## begin

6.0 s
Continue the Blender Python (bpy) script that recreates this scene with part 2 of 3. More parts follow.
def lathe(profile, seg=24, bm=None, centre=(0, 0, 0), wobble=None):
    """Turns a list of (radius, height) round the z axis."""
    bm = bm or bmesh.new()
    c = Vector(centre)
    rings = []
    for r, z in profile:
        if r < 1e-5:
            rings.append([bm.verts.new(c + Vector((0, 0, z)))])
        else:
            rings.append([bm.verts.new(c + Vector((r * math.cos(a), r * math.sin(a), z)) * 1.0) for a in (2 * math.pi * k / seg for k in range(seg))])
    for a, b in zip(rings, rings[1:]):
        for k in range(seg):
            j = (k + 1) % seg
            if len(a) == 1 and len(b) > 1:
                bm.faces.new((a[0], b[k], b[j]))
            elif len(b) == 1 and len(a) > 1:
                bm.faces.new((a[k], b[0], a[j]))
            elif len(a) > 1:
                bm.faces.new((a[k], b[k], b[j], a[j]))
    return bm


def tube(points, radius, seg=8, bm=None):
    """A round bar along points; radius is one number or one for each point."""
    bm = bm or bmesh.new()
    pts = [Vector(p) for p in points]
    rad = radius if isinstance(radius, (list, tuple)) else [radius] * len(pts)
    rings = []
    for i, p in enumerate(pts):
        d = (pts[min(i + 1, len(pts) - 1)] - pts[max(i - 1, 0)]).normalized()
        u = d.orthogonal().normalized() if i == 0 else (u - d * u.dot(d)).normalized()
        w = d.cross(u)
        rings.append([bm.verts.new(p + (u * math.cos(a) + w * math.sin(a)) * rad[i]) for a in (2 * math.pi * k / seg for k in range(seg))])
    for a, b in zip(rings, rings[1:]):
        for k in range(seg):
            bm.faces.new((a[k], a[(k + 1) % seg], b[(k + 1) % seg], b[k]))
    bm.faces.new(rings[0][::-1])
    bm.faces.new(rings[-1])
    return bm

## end

- What is required -
Return all of the data exactly as it reads.

- Expected answer -
6.0 s
Continue the Blender Python (bpy) script that recreates this scene with part 2 of 3. More parts follow.
def lathe(profile, seg=24, bm=None, centre=(0, 0, 0), wobble=None):
    """Turns a list of (radius, height) round the z axis."""
    bm = bm or bmesh.new()
    c = Vector(centre)
    rings = []
    for r, z in profile:
        if r < 1e-5:
            rings.append([bm.verts.new(c + Vector((0, 0, z)))])
        else:
            rings.append([bm.verts.new(c + Vector((r * math.cos(a), r * math.sin(a), z)) * 1.0) for a in (2 * math.pi * k / seg for k in range(seg))])
    for a, b in zip(rings, rings[1:]):
        for k in range(seg):
            j = (k + 1) % seg
            if len(a) == 1 and len(b) > 1:
                bm.faces.new((a[0], b[k], b[j]))
            elif len(b) == 1 and len(a) > 1:
                bm.faces.new((a[k], b[0], a[j]))
            elif len(a) > 1:
                bm.faces.new((a[k], b[k], b[j], a[j]))
    return bm


def tube(points, radius, seg=8, bm=None):
    """A round bar along points; radius is one number or one for each point."""
    bm = bm or bmesh.new()
    pts = [Vector(p) for p in points]
    rad = radius if isinstance(radius, (list, tuple)) else [radius] * len(pts)
    rings = []
    for i, p in enumerate(pts):
        d = (pts[min(i + 1, len(pts) - 1)] - pts[max(i - 1, 0)]).normalized()
        u = d.orthogonal().normalized() if i == 0 else (u - d * u.dot(d)).normalized()
        w = d.cross(u)
        rings.append([bm.verts.new(p + (u * math.cos(a) + w * math.sin(a)) * rad[i]) for a in (2 * math.pi * k / seg for k in range(seg))])
    for a, b in zip(rings, rings[1:]):
        for k in range(seg):
            bm.faces.new((a[k], a[(k + 1) % seg], b[(k + 1) % seg], b[k]))
    bm.faces.new(rings[0][::-1])
    bm.faces.new(rings[-1])
    return bm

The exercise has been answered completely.